'Traitor to His Class: The Privileged Life and Radical Presidency of Franklin Delano Roosevelt'

H.W. Brands’s new biography on FDR is detailed, insightful, and reads like a novel.

Traitor to His Class: The Privileged Life and Radical Presidency of Franklin Delano Roosevelt By H.W. Brands Doubleday 888 pp., $35

The books that examine the life and presidency of Franklin Roosevelt could easily fill a small library and it’s hard to imagine that another biography of this iconic figure would add much to our understanding of his life and work. But current events provide a potent reminder that even well-known history can be as fresh as today’s headlines.

The challenges that faced Roosevelt when he assumed the presidency – an economic crisis, a shaken and dispirited population, and serious foreign threats – are as real today as the evening news.
H.W. Brands’s wonderful new biography of Roosevelt, Traitor to His Class: The Privileged Life and Radical Presidency of Franklin Delano Roosevelt, reminds us of the power of presidential leadership to rally the citizenry to face seemingly insurmountable problems. At the end of a long, hard-fought presidential campaign, it’s a lesson well worth remembering.

The basic outlines of Roosevelt’s life are well-known: a life of privilege, a doting mother, a long and largely loveless marriage to his cousin Eleanor, polio, a term as governor of New York, four terms as US president (through both the Great Depression and World War II), death shortly before war’s end. With FDR’s presidency, history turned a page: The federal government began to manage the economy and protect citizens from the vicissitudes of life.

Brands devotes considerable attention to the economic challenges that Roosevelt faced when he took office in 1933. The first question was the most basic: Cut government spending to balance the budget and reassure Wall Street or increase government spending to provide economic relief? Roosevelt had campaigned on a pledge to balance the budget and such a step was, according to Brands, his natural inclination. But Roosevelt’s “Brain Trust” led by Treasury Secretary Henry Morgenthau persuaded him to boost government spending in an effort to stimulate the economy.

This decision reveals one of Roosevelt’s most central character traits – his consistent pragmatism.
According to Brands, Roosevelt repeatedly gave ground or compromised on short-term specific issues but did so as a means of keeping control over the broader, more fundamental questions. As World War II grew closer, Brands shows that Roosevelt compromised repeatedly with the isolationists (much to the dismay of Winston Churchill) even as he slowly and steadily prepared the nation for the conflict. Sometimes, this pragmatism makes him seem small. For example, while he abhorred lynching, he repeatedly refused to endorse federal legislation to ban it for fear of angering conservative Democratic senators from the South.

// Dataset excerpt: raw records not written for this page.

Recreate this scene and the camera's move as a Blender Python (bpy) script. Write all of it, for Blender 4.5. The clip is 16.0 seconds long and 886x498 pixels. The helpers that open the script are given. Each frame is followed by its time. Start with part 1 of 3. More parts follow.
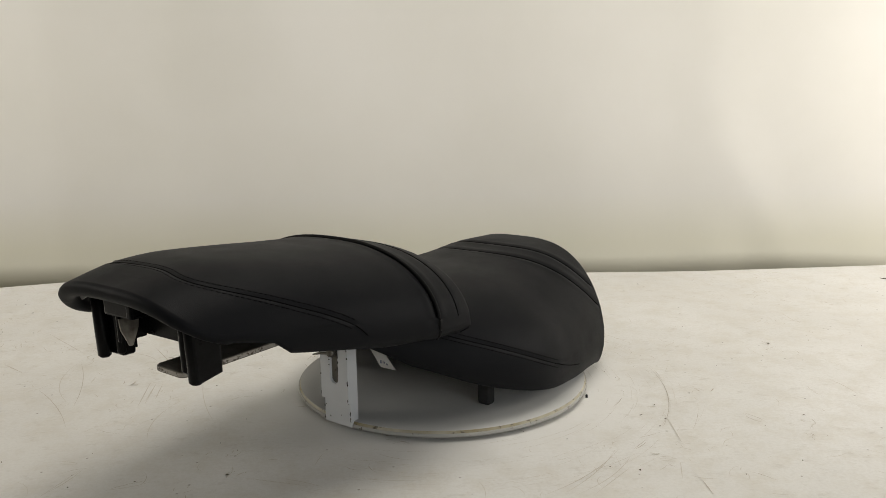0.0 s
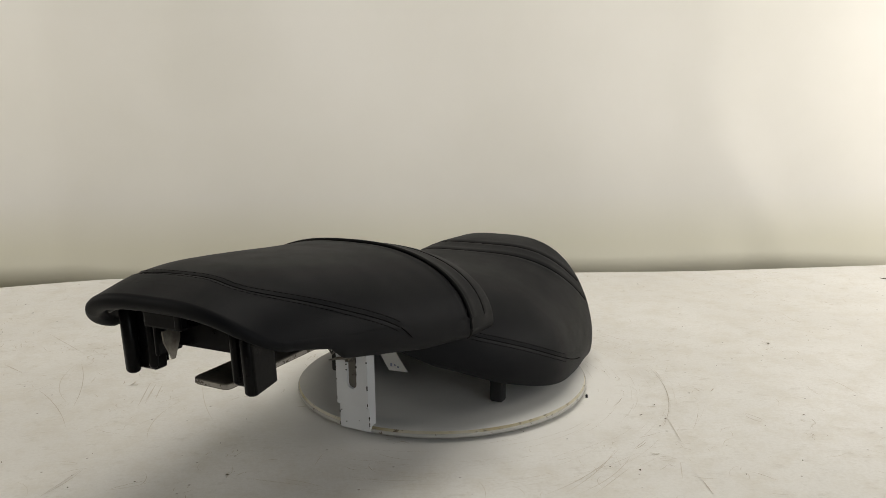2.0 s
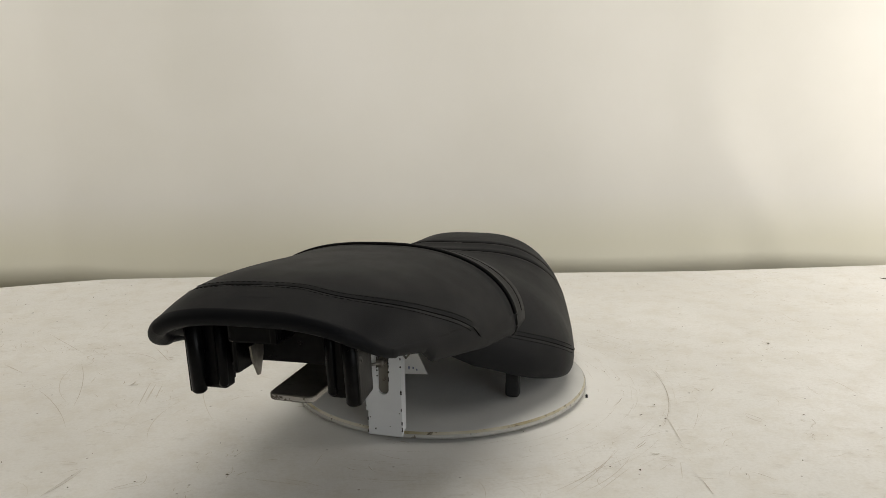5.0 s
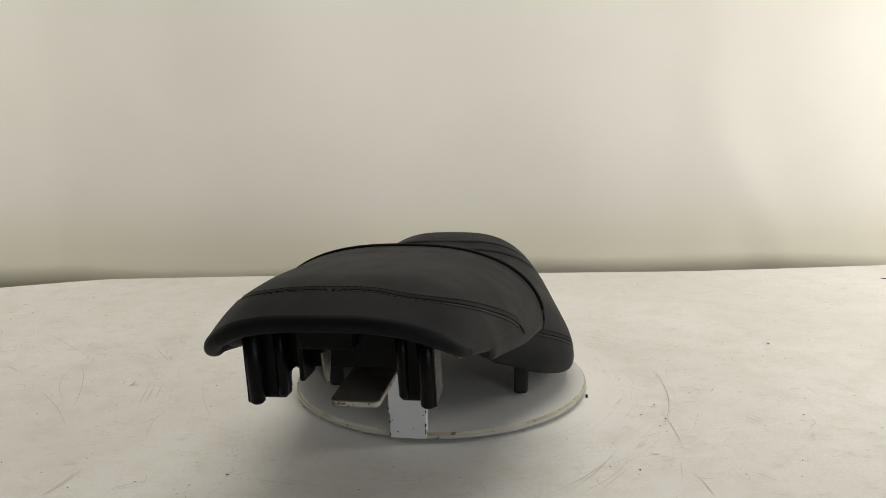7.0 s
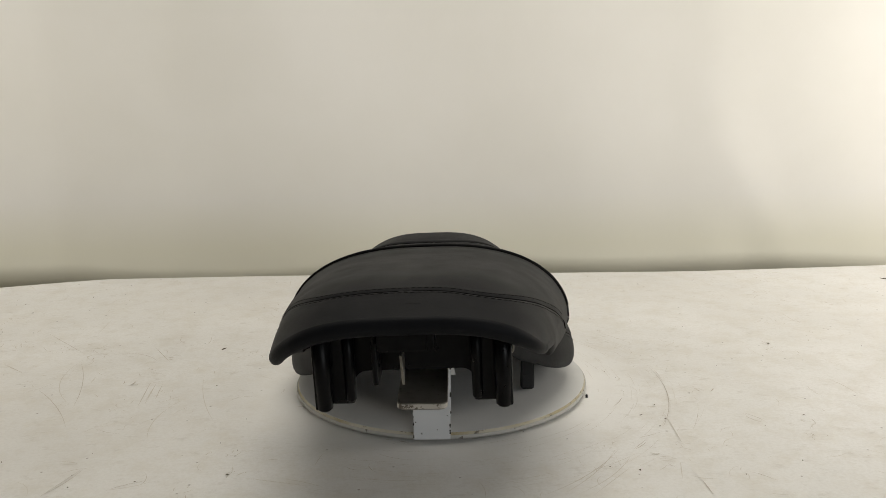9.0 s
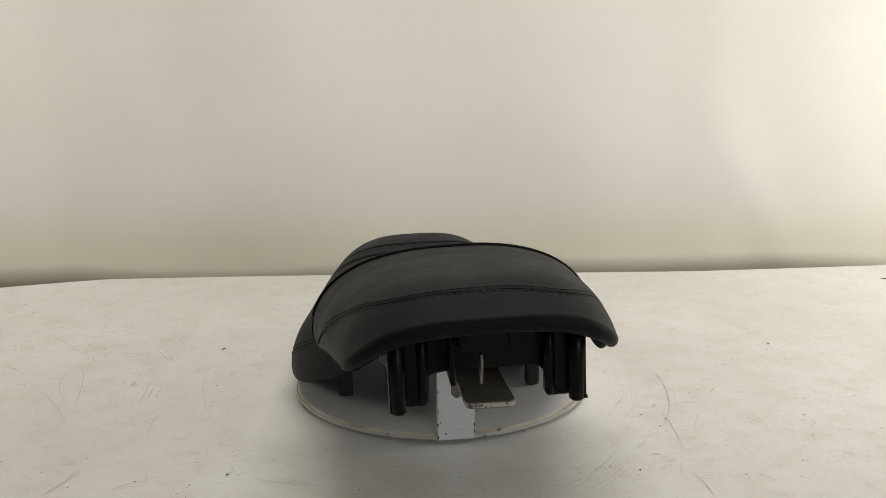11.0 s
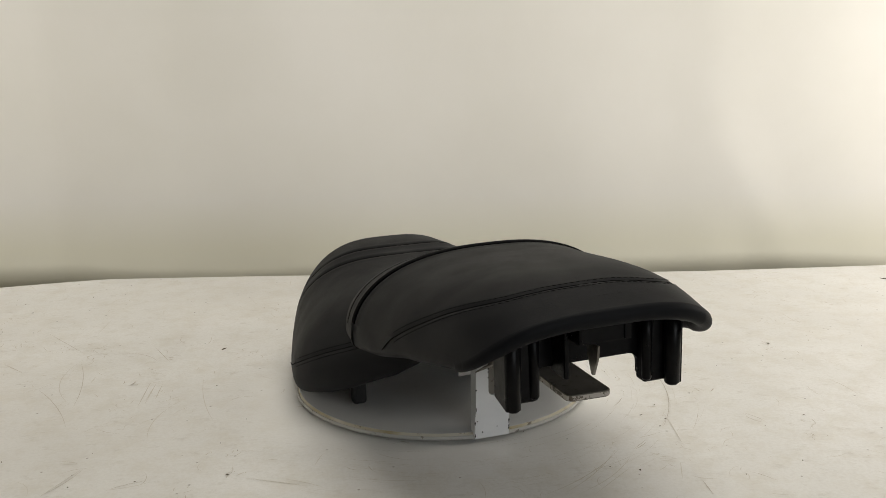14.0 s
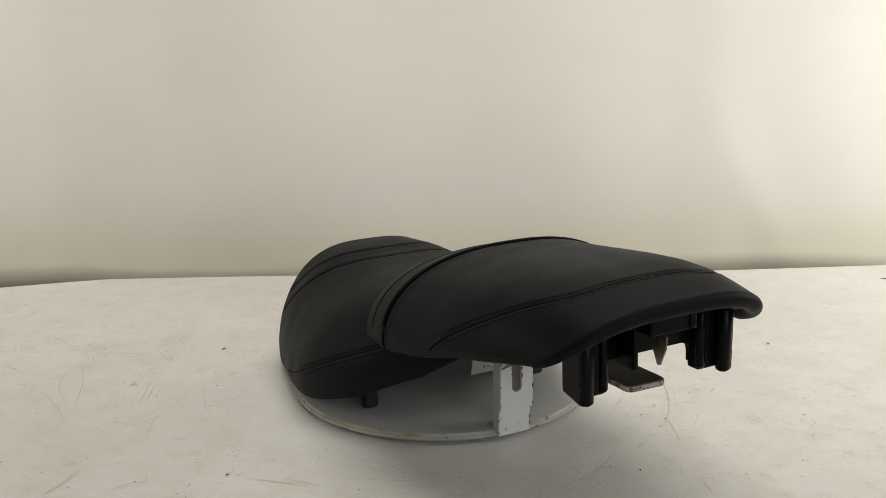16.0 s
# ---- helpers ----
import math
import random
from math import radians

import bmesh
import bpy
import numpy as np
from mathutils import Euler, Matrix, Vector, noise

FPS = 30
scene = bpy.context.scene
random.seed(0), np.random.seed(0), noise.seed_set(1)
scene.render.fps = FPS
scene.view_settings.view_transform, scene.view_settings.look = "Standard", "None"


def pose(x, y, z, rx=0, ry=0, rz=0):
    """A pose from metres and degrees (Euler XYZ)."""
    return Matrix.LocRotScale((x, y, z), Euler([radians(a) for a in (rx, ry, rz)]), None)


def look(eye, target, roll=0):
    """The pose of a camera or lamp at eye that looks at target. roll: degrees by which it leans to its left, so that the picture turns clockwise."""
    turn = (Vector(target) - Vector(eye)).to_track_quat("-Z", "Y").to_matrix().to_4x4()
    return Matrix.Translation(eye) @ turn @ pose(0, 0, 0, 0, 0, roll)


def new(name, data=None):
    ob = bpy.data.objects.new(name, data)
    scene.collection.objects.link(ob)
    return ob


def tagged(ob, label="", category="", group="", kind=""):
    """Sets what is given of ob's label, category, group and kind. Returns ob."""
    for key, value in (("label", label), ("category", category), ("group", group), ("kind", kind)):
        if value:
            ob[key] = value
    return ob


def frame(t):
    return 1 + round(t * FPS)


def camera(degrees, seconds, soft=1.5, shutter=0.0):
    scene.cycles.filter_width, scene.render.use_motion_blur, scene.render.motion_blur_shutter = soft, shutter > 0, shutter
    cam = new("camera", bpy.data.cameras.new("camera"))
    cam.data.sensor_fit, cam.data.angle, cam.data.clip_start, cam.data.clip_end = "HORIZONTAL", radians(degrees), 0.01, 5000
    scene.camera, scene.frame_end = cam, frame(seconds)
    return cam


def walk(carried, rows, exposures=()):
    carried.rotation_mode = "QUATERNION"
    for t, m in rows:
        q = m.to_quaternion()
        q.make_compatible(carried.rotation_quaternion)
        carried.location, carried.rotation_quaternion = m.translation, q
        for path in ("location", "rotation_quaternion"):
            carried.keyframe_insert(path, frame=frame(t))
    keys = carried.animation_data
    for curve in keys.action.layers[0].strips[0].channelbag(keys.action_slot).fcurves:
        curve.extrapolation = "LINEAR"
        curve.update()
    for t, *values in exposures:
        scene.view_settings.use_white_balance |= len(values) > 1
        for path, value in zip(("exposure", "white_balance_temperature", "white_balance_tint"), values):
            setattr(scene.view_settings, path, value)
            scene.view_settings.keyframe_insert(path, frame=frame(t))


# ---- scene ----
# camera: it stands still
EYE = Vector((0.0, -1.06, 0.4037))
cam = camera(51.69, 16.0, soft=0.7)
AIM = EYE + Vector((0.000376, 0.97628, -0.21651))
walk(cam, [(0.0, look(EYE, AIM, -0.866)), (16.0, look(EYE, AIM, -0.866))],
     exposures=[(0.0, 0.0, 6500, 10), (16.0, 0.0, 6500, 10)])

# ---- light ----
world = bpy.data.worlds.new("room_air")
world.use_nodes = True
world.node_tree.nodes["Background"].inputs[0].default_value = (0.9, 0.95, 1.0, 1)
world.node_tree.nodes["Background"].inputs[1].default_value = 0.02
scene.world = world


def area_lamp(name, eye, target, sx, sy, watts, colour):
    data = bpy.data.lights.new(name, "AREA")
    data.shape, data.size, data.size_y, data.energy, data.color = "RECTANGLE", sx, sy, watts, colour
    ob = new(name, data)
    ob.matrix_world = look(eye, target)
    return ob


area_lamp("ceiling_panel", (0.20, 0.02, 1.93), (0.20, 0.02, 0.0), 1.5, 0.7, 18.0, (1.0, 0.955, 0.87))
area_lamp("side_lamp_right", (1.50, 0.02, 0.58), (0.80, 0.76, 0.07), 0.6, 0.5, 9.6, (1.0, 0.95, 0.88))
area_lamp("side_lamp_left", (-1.58, 0.02, 0.58), (-0.85, 0.76, 0.07), 0.5, 0.5, 5.2, (1.0, 0.945, 0.85))
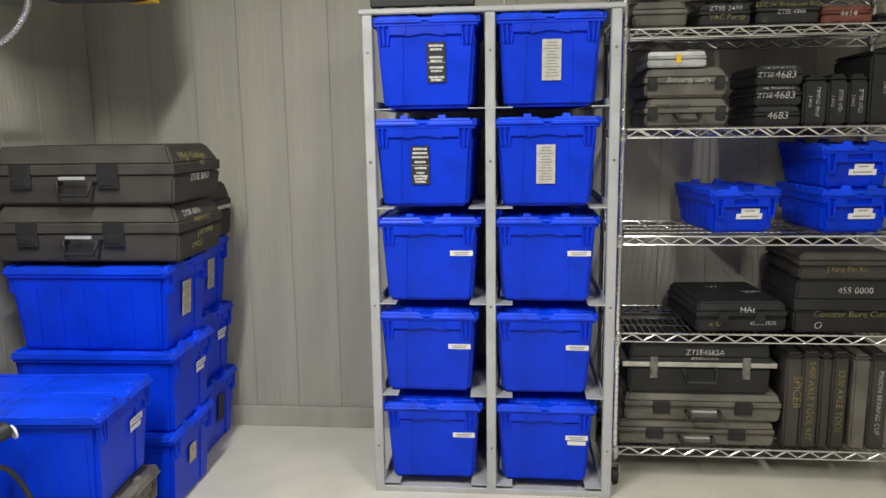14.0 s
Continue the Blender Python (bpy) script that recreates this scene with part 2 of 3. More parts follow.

He was deliberate – he rarely made decisions that he had not carefully thought through. And he had a strong preference for making decisions by consensus, even if it dramatically complicated the task at hand. Brands writes, “[C]onsensus suited Roosevelt perfectly. He had always preferred to persuade, cajole, and manipulate people rather than to browbeat or intimidate them. His approach had worked with the diverse domestic fashions that came together behind the New Deal: Roosevelt assumed it would work with the oddly matched international coalition that was fighting the axis.... But it drove his advisers to distraction.”

More than other biographers, Brands convincingly shows that Roosevelt was a careful student of executive leadership. He studied Theodore Roosevelt’s presidency and watched Woodrow Wilson closely when he served as his assistant secretary of the Navy. Most notably, he watched Wilson navigate the complex diplomatic and political waters before the US entered World War I and he saw how Wilson’s unwillingness to compromise after the war sank US participation in the League of Nations.

Brands’s assessment of the events preceding US entry into World War II and the way Roosevelt skillfully tacked between those who wanted America to avoid the war at all costs and those who thought our participation was inevitable is particularly interesting. It can best be compared to a man walking a tightrope without a net.

It was a harrowing, difficult challenge that stretched over several years. Indeed, in November 1941, despite repeated attacks on unarmed American freighters by German U-boats and just days before the Japanese attacked Pearl Harbor, Congress only narrowly approved changes to the Neutrality Act to allow US merchant ships to arm themselves for purposes of self-defense.

Brands is something of a rare breed – he is an academic historian (he holds a chair at the University of Texas) who writes popular history. This volume shows the precision and attention to detail that one would expect from a scholar and, at the same time, reads like a novel. Based on an extensive and careful review of both original and secondary sources, it is rich in insights and fresh perspectives that will appeal to the expert and the general reader alike. This may well be the best general biography of Franklin Roosevelt we will see for many years to come.

Ultimately, the most fascinating aspect of this book is the light that it shines on the economic and foreign policy challenges our national leaders face today. The most basic story in American political history may be the way that politicians respond when confronted by immense economic and political challenges. Sometimes they respond with wisdom, insight, nuance, and strength. Sometimes they do not. A new administration will take office in January. We’ll see.

Terry Hartle is vice president of government relations for the American Council on Education.